* BEGIN *
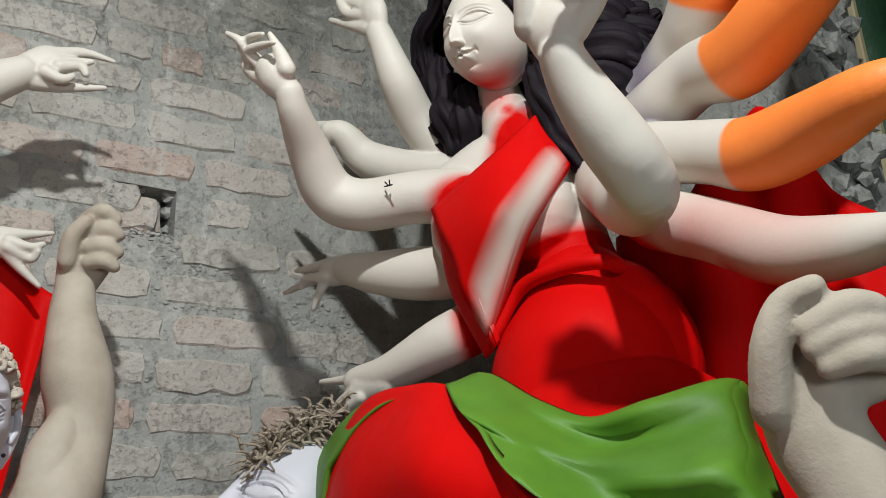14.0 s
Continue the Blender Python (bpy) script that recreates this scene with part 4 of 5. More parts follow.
def figure_by_right_wall():
    sk, ex = bmesh.new(), bmesh.new()
    limb(sk, [(-0.151, 0.03, 2.285, 0.043), (-0.127, 0.04, 2.169, 0.048), (-0.112, 0.03, 2.086, 0.065)])
    limb(sk, [(-0.096, 0, 2.059, 0.123), (-0.092, 0, 1.941, 0.129), (-0.063, 0, 1.813, 0.126), (-0.024, 0, 1.684, 0.15)] + [(0.019, 0, 1.628, 0.187), (0.016, 0.02, 1.473, 0.198)] + [(0.05, 0.02, 0.9, 0.26), (0.05, 0.0, 0.02, 0.28)], 0.75)
    limb(sk, [(-0.22, 0.1, 2.011, 0.056), (-0.135, 0.04, 2.061, 0.062), (-0.016, -0.02, 2.029, 0.065), (0.1, -0.05, 2.002, 0.057)], 0.9)
    limb(sk, [(-0.162, 0.1, 1.937, 0.081), (-0.171, 0.1, 1.906, 0.084)])
    limb(sk, [(-0.043, 0.06, 1.916, 0.083), (-0.046, 0.06, 1.885, 0.083)])
    # arms on her right
    limb(sk, [(-0.19, 0.1, 1.985, 0.058), (-0.25, 0.18, 1.983, 0.052), (-0.33, 0.25, 1.977, 0.052), (-0.366, 0.3, 2.005, 0.051), (-0.347, 0.36, 2.068, 0.042), (-0.308, 0.42, 2.115, 0.03), (-0.295, 0.44, 2.145, 0.027)])
    limb(sk, [(-0.295, 0.44, 2.145, 0.027), (-0.309, 0.46, 2.174, 0.034), (-0.314, 0.47, 2.191, 0.032)], 0.8)
    digits(sk, [(-0.356, 0.47, 2.208, 0.015), (-0.367, 0.49, 2.242, 0.011), (-0.36, 0.51, 2.262, 0.009), (-0.395, 0.52, 2.293, 0.006)], [(-0.331, 0.48, 2.206, 0.013), (-0.349, 0.5, 2.237, 0.01), (-0.303, 0.5, 2.227, 0.009), (-0.254, 0.5, 2.21, 0.005)], [(-0.359, 0.47, 2.233, 0.013), (-0.393, 0.49, 2.275, 0.01), (-0.335, 0.5, 2.262, 0.009), (-0.293, 0.5, 2.248, 0.005)],
           [(-0.273, 0.46, 2.178, 0.018), (-0.282, 0.47, 2.214, 0.013), (-0.303, 0.48, 2.261, 0.006)], [(-0.324, 0.47, 2.171, 0.017), (-0.383, 0.48, 2.227, 0.013), (-0.367, 0.49, 2.249, 0.01)])
    limb(sk, [(-0.283, 0, 2.089, 0.051), (-0.315, 0.1, 2.191, 0.046), (-0.299, 0.17, 2.264, 0.04), (-0.309, 0.2, 2.346, 0.031), (-0.316, 0.21, 2.38, 0.028)])
    limb(sk, [(-0.316, 0.21, 2.38, 0.028), (-0.319, 0.22, 2.424, 0.036), (-0.343, 0.22, 2.452, 0.032)], 0.65)
    digits(sk, [(-0.333, 0.22, 2.462, 0.019), (-0.391, 0.23, 2.51, 0.011), (-0.436, 0.24, 2.546, 0.005)], [(-0.34, 0.23, 2.447, 0.015), (-0.395, 0.23, 2.49, 0.011), (-0.418, 0.24, 2.506, 0.009)], [(-0.34, 0.23, 2.425, 0.015), (-0.387, 0.24, 2.45, 0.011), (-0.415, 0.24, 2.493, 0.01)], [(-0.333, 0.22, 2.393, 0.02), (-0.39, 0.23, 2.426, 0.011), (-0.464, 0.23, 2.478, 0.007)])
    limb(sk, [(-0.235, 0.05, 2.057, 0.044), (-0.372, 0.1, 2.106, 0.046), (-0.446, 0.15, 2.15, 0.041), (-0.459, 0.2, 2.195, 0.031), (-0.478, 0.22, 2.206, 0.025)])
    digits(sk, [(-0.479, 0.22, 2.212, 0.02), (-0.551, 0.23, 2.241, 0.014), (-0.608, 0.23, 2.246, 0.007)], [(-0.478, 0.22, 2.192, 0.017), (-0.537, 0.23, 2.167, 0.011), (-0.603, 0.23, 2.177, 0.006)])
    limb(sk, [(-0.217, 0.08, 1.841, 0.052), (-0.319, 0.12, 1.856, 0.054), (-0.403, 0.16, 1.873, 0.044), (-0.472, 0.18, 1.896, 0.033)])
    limb(sk, [(-0.472, 0.18, 1.896, 0.033), (-0.518, 0.19, 1.9, 0.032)], 0.7)
    digits(sk, [(-0.518, 0.19, 1.918, 0.016), (-0.577, 0.2, 1.922, 0.011), (-0.627, 0.21, 1.927, 0.005)], [(-0.524, 0.2, 1.893, 0.014), (-0.582, 0.21, 1.888, 0.01), (-0.673, 0.21, 1.887, 0.005)], [(-0.524, 0.2, 1.883, 0.014), (-0.535, 0.21, 1.851, 0.01), (-0.554, 0.21, 1.824, 0.006)], [(-0.516, 0.21, 1.884, 0.013), (-0.568, 0.22, 1.892, 0.01), (-0.588, 0.22, 1.878, 0.007)])
    limb(sk, [(-0.17, 0.1, 1.722, 0.05), (-0.236, 0.14, 1.692, 0.048), (-0.347, 0.17, 1.657, 0.036), (-0.439, 0.18, 1.652, 0.03)] )
    limb(sk, [(-0.354, 0.18, 1.64, 0.03), (-0.415, 0.19, 1.636, 0.031)], 0.7)
    digits(sk, [(-0.404, 0.19, 1.655, 0.016), (-0.481, 0.19, 1.661, 0.01), (-0.555, 0.19, 1.67, 0.006)], [(-0.42, 0.2, 1.629, 0.014), (-0.47, 0.2, 1.615, 0.01), (-0.495, 0.2, 1.603, 0.007)], [(-0.403, 0.2, 1.614, 0.014), (-0.442, 0.2, 1.599, 0.011)])
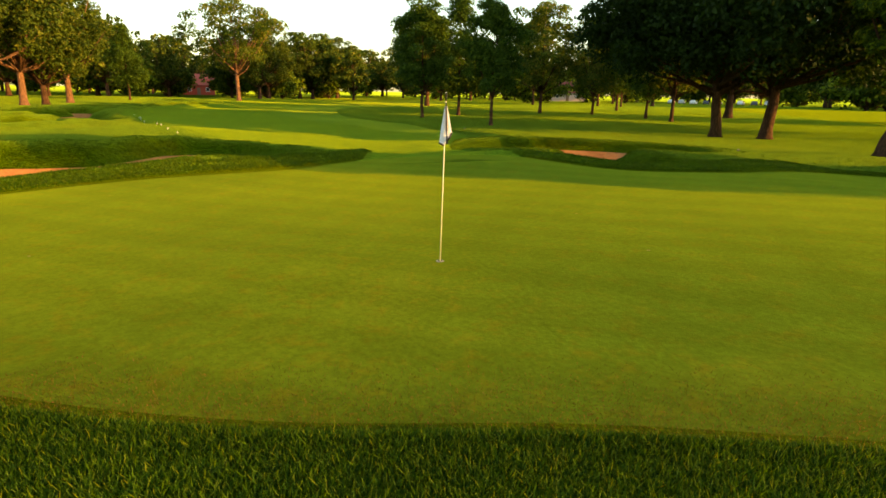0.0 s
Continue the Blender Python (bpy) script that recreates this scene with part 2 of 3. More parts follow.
* END *
:: What is expected ::
What is needed is an exact reproduction of the data, pictures excluded.

:: Solved problem ::
14.0 s
Continue the Blender Python (bpy) script that recreates this scene with part 4 of 5. More parts follow.
def figure_by_right_wall():
    sk, ex = bmesh.new(), bmesh.new()
    limb(sk, [(-0.151, 0.03, 2.285, 0.043), (-0.127, 0.04, 2.169, 0.048), (-0.112, 0.03, 2.086, 0.065)])
    limb(sk, [(-0.096, 0, 2.059, 0.123), (-0.092, 0, 1.941, 0.129), (-0.063, 0, 1.813, 0.126), (-0.024, 0, 1.684, 0.15)] + [(0.019, 0, 1.628, 0.187), (0.016, 0.02, 1.473, 0.198)] + [(0.05, 0.02, 0.9, 0.26), (0.05, 0.0, 0.02, 0.28)], 0.75)
    limb(sk, [(-0.22, 0.1, 2.011, 0.056), (-0.135, 0.04, 2.061, 0.062), (-0.016, -0.02, 2.029, 0.065), (0.1, -0.05, 2.002, 0.057)], 0.9)
    limb(sk, [(-0.162, 0.1, 1.937, 0.081), (-0.171, 0.1, 1.906, 0.084)])
    limb(sk, [(-0.043, 0.06, 1.916, 0.083), (-0.046, 0.06, 1.885, 0.083)])
    # arms on her right
    limb(sk, [(-0.19, 0.1, 1.985, 0.058), (-0.25, 0.18, 1.983, 0.052), (-0.33, 0.25, 1.977, 0.052), (-0.366, 0.3, 2.005, 0.051), (-0.347, 0.36, 2.068, 0.042), (-0.308, 0.42, 2.115, 0.03), (-0.295, 0.44, 2.145, 0.027)])
    limb(sk, [(-0.295, 0.44, 2.145, 0.027), (-0.309, 0.46, 2.174, 0.034), (-0.314, 0.47, 2.191, 0.032)], 0.8)
    digits(sk, [(-0.356, 0.47, 2.208, 0.015), (-0.367, 0.49, 2.242, 0.011), (-0.36, 0.51, 2.262, 0.009), (-0.395, 0.52, 2.293, 0.006)], [(-0.331, 0.48, 2.206, 0.013), (-0.349, 0.5, 2.237, 0.01), (-0.303, 0.5, 2.227, 0.009), (-0.254, 0.5, 2.21, 0.005)], [(-0.359, 0.47, 2.233, 0.013), (-0.393, 0.49, 2.275, 0.01), (-0.335, 0.5, 2.262, 0.009), (-0.293, 0.5, 2.248, 0.005)],
           [(-0.273, 0.46, 2.178, 0.018), (-0.282, 0.47, 2.214, 0.013), (-0.303, 0.48, 2.261, 0.006)], [(-0.324, 0.47, 2.171, 0.017), (-0.383, 0.48, 2.227, 0.013), (-0.367, 0.49, 2.249, 0.01)])
    limb(sk, [(-0.283, 0, 2.089, 0.051), (-0.315, 0.1, 2.191, 0.046), (-0.299, 0.17, 2.264, 0.04), (-0.309, 0.2, 2.346, 0.031), (-0.316, 0.21, 2.38, 0.028)])
    limb(sk, [(-0.316, 0.21, 2.38, 0.028), (-0.319, 0.22, 2.424, 0.036), (-0.343, 0.22, 2.452, 0.032)], 0.65)
    digits(sk, [(-0.333, 0.22, 2.462, 0.019), (-0.391, 0.23, 2.51, 0.011), (-0.436, 0.24, 2.546, 0.005)], [(-0.34, 0.23, 2.447, 0.015), (-0.395, 0.23, 2.49, 0.011), (-0.418, 0.24, 2.506, 0.009)], [(-0.34, 0.23, 2.425, 0.015), (-0.387, 0.24, 2.45, 0.011), (-0.415, 0.24, 2.493, 0.01)], [(-0.333, 0.22, 2.393, 0.02), (-0.39, 0.23, 2.426, 0.011), (-0.464, 0.23, 2.478, 0.007)])
    limb(sk, [(-0.235, 0.05, 2.057, 0.044), (-0.372, 0.1, 2.106, 0.046), (-0.446, 0.15, 2.15, 0.041), (-0.459, 0.2, 2.195, 0.031), (-0.478, 0.22, 2.206, 0.025)])
    digits(sk, [(-0.479, 0.22, 2.212, 0.02), (-0.551, 0.23, 2.241, 0.014), (-0.608, 0.23, 2.246, 0.007)], [(-0.478, 0.22, 2.192, 0.017), (-0.537, 0.23, 2.167, 0.011), (-0.603, 0.23, 2.177, 0.006)])
    limb(sk, [(-0.217, 0.08, 1.841, 0.052), (-0.319, 0.12, 1.856, 0.054), (-0.403, 0.16, 1.873, 0.044), (-0.472, 0.18, 1.896, 0.033)])
    limb(sk, [(-0.472, 0.18, 1.896, 0.033), (-0.518, 0.19, 1.9, 0.032)], 0.7)
    digits(sk, [(-0.518, 0.19, 1.918, 0.016), (-0.577, 0.2, 1.922, 0.011), (-0.627, 0.21, 1.927, 0.005)], [(-0.524, 0.2, 1.893, 0.014), (-0.582, 0.21, 1.888, 0.01), (-0.673, 0.21, 1.887, 0.005)], [(-0.524, 0.2, 1.883, 0.014), (-0.535, 0.21, 1.851, 0.01), (-0.554, 0.21, 1.824, 0.006)], [(-0.516, 0.21, 1.884, 0.013), (-0.568, 0.22, 1.892, 0.01), (-0.588, 0.22, 1.878, 0.007)])
    limb(sk, [(-0.17, 0.1, 1.722, 0.05), (-0.236, 0.14, 1.692, 0.048), (-0.347, 0.17, 1.657, 0.036), (-0.439, 0.18, 1.652, 0.03)] )
    limb(sk, [(-0.354, 0.18, 1.64, 0.03), (-0.415, 0.19, 1.636, 0.031)], 0.7)
    digits(sk, [(-0.404, 0.19, 1.655, 0.016), (-0.481, 0.19, 1.661, 0.01), (-0.555, 0.19, 1.67, 0.006)], [(-0.42, 0.2, 1.629, 0.014), (-0.47, 0.2, 1.615, 0.01), (-0.495, 0.2, 1.603, 0.007)], [(-0.403, 0.2, 1.614, 0.014), (-0.442, 0.2, 1.599, 0.011)])
0.0 s
Continue the Blender Python (bpy) script that recreates this scene with part 2 of 3. More parts follow.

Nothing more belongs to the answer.